Crowdsourcing data annotation to a third-party service that uses human labelers can be an effective way to cut down on the costs of data labeling. With this approach, companies release their data to a platform and individuals add labels. This can be an effective approach for companies that have limited internal resources. However, because crowdsourced data labeling is done by a diverse group of people without much oversight, it can result in inconsistent, low-quality data.
Some companies hire a managed staff exclusively to process and label their data. When data quality is the primary concern, in-house annotation provides more consistent results than does crowdsourcing. For companies with smaller data needs, however, hiring an in-house team can be prohibitively costly. And delegating annotation to inside resources risks pulling employees away from other important tasks.
Outsourcing the labeling process combines the benefits of crowdsourcing and in-house teams. With this approach, companies benefit from labels that are generated from a managed team of expert labelers without the need to create or manage their own team. Outsourcing companies also often have proprietary tools that can be used to increase the quality of the data even further.
Regardless of how you choose to label your data, there are several things you can do to improve the label quality.
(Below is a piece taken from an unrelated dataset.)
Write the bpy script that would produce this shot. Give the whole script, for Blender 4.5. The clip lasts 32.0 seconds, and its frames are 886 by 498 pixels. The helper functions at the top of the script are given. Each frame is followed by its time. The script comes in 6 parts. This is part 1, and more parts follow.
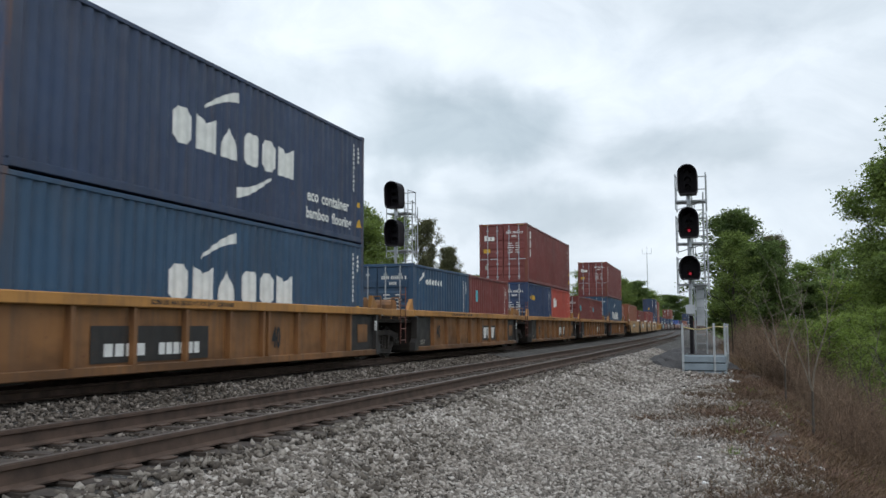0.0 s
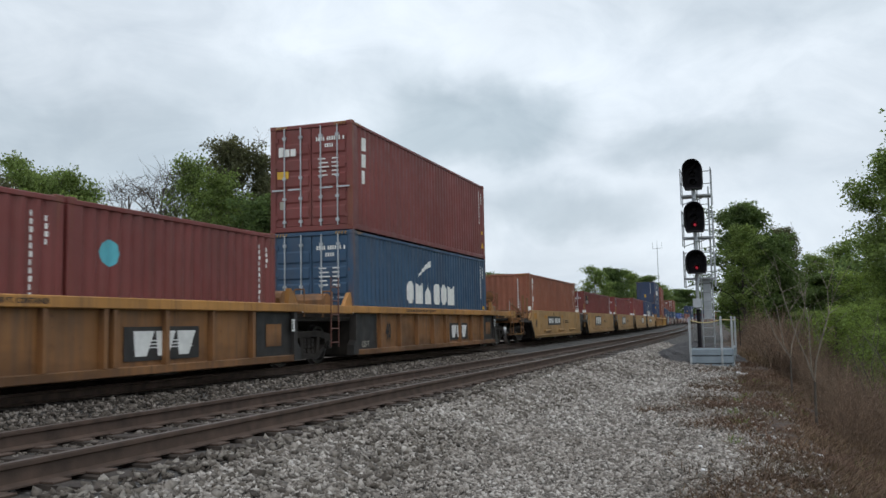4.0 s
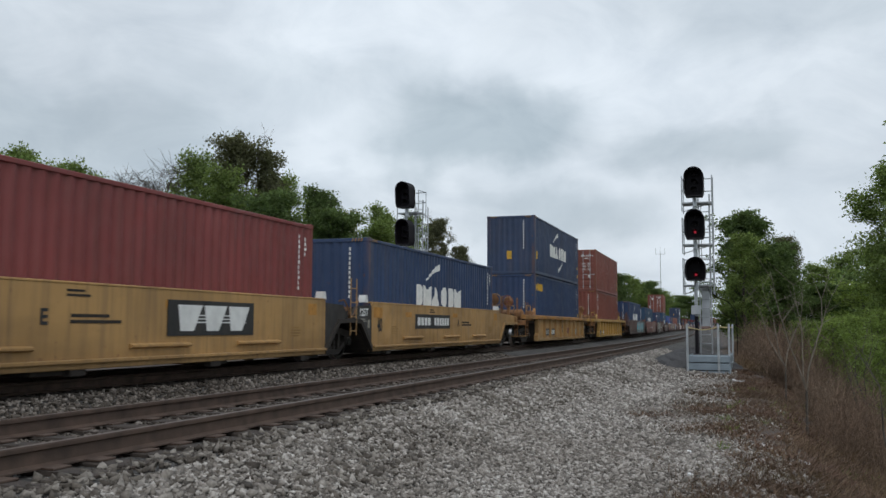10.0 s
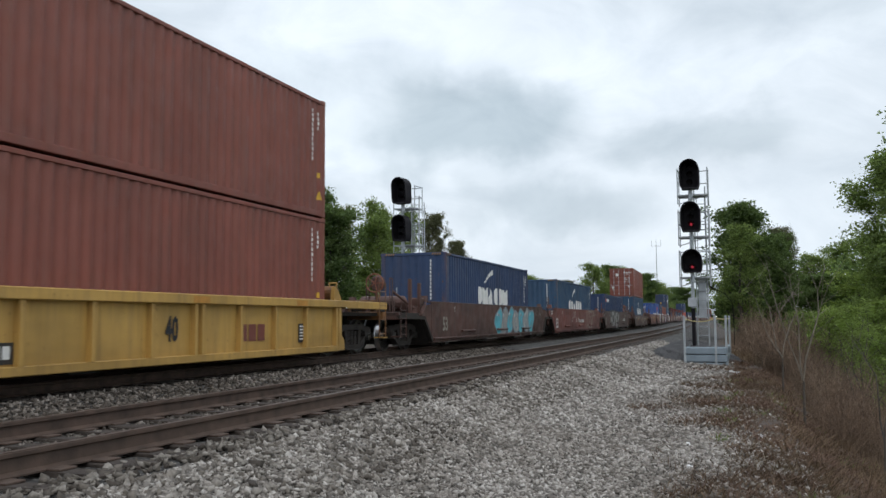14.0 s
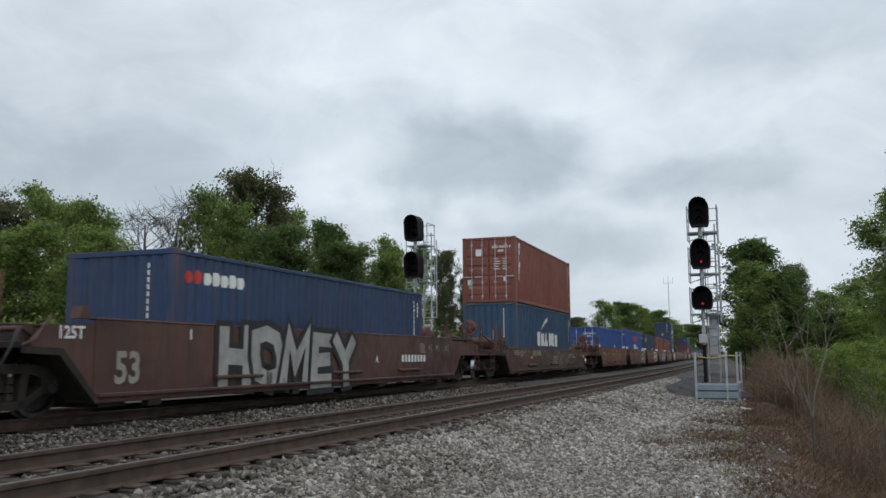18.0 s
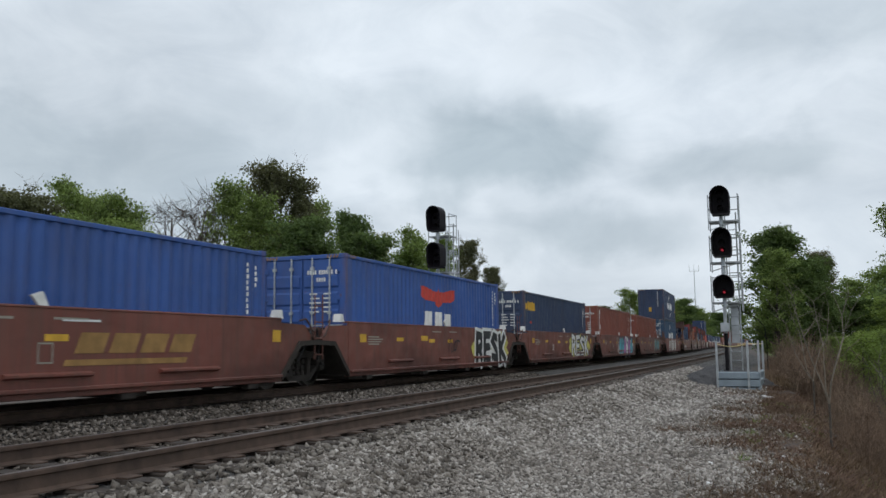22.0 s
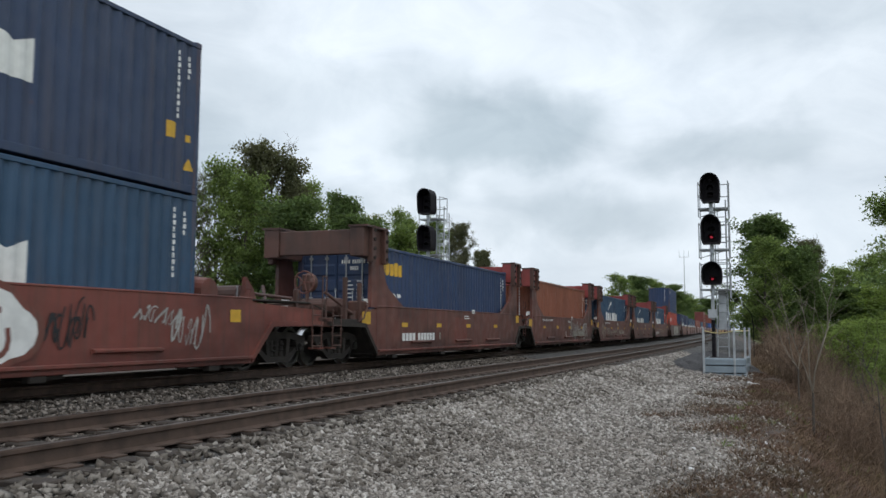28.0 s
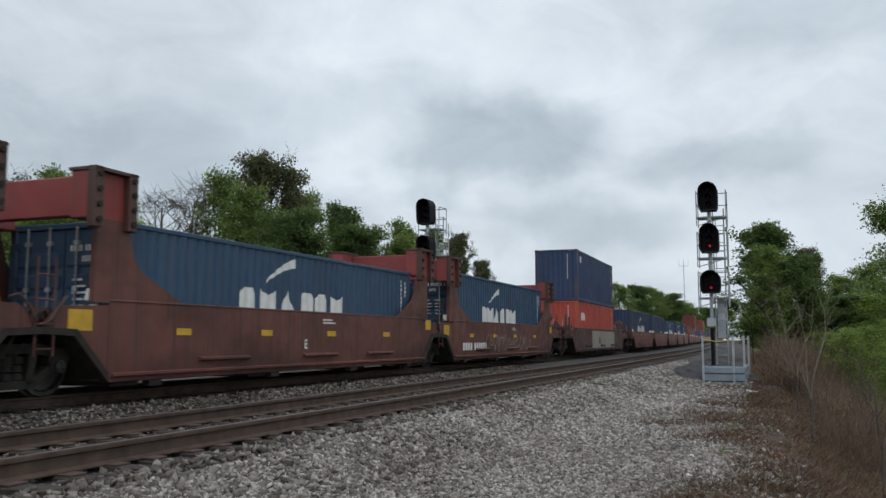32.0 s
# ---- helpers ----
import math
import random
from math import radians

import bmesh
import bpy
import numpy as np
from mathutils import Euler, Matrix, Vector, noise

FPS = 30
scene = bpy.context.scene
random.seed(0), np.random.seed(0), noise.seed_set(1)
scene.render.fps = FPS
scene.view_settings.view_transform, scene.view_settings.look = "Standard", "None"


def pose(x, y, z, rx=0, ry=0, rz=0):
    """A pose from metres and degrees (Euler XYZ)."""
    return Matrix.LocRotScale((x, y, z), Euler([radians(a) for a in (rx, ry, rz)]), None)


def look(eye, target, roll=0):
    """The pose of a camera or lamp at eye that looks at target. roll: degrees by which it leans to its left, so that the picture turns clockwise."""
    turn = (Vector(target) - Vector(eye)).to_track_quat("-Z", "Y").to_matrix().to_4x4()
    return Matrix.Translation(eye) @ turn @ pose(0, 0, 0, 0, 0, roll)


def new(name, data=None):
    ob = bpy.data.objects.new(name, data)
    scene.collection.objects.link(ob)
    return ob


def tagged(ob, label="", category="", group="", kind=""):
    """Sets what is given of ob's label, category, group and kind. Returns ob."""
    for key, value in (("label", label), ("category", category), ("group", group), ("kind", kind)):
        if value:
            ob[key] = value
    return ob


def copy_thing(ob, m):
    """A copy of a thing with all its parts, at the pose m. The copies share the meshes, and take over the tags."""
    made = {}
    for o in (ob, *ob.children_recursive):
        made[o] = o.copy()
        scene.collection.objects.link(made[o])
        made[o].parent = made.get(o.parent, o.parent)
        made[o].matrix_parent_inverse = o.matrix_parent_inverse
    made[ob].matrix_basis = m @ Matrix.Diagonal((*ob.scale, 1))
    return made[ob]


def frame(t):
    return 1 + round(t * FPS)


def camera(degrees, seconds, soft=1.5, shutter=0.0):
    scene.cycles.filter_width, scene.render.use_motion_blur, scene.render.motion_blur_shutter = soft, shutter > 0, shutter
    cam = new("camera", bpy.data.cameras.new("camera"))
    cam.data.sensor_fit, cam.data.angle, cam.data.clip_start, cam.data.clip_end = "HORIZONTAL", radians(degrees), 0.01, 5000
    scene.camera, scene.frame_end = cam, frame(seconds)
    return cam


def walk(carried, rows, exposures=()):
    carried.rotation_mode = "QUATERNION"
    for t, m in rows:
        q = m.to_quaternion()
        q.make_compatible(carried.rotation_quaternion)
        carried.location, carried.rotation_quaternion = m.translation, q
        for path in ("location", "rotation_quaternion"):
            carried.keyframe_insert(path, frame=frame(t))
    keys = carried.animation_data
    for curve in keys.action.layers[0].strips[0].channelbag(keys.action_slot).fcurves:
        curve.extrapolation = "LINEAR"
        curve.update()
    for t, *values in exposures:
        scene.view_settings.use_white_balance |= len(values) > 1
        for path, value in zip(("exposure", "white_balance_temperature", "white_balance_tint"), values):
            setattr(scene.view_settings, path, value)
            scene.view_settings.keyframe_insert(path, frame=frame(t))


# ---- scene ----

Provide all data labelers with consistent instructions for how data should be labeled. Ask labelers to keep an eye out for situations where the correct label is ambiguous. When these situations arise, discuss how these items should be classified, and update your labeling instructions to reflect this change.
Because people’s viewpoints can vary, labelers may not immediately notice ambiguity in the data they’re labeling. Additionally, when manually labeling a large dataset, a labeler will inevitably make a mistake due to human error.
Consensus labeling leads to more consistent results by having multiple people label the same set of data. If their labels are the same, the value can be accepted. Otherwise, the label can be reviewed and standardized.
A quality assurance team is responsible for a variety of aspects of data quality, and it can also help to ensure that data labels are consistent and high-quality. This team should consist of individuals who were not involved in data processing or labeling.
The amount of data businesses gather is expected to grow exponentially in the next few years. As the quantity of data outpaces our ability to label it, organizations will increasingly rely on automated solutions for data labeling.
ML-powered tools greatly increase the speed at which datasets are labeled while decreasing the human labor required. Additionally, these tools can apply quality control and check for labeling inconsistencies that might not be obvious to a person.
As automated tools become more popular, increasingly robust tools will emerge that provide high-quality labels with less human labor.
Although data labeling can be a time-consuming and expensive process, it plays a vital role in ML. By ensuring that your dataset includes meaningful, high-quality labels, you can enhance the quality and performance of your ML models.
Choosing the labeling solution that is best for your company, whether that is automated annotation, crowdsourcing, in-house annotation, or outsourcing, will help you outpace your competition.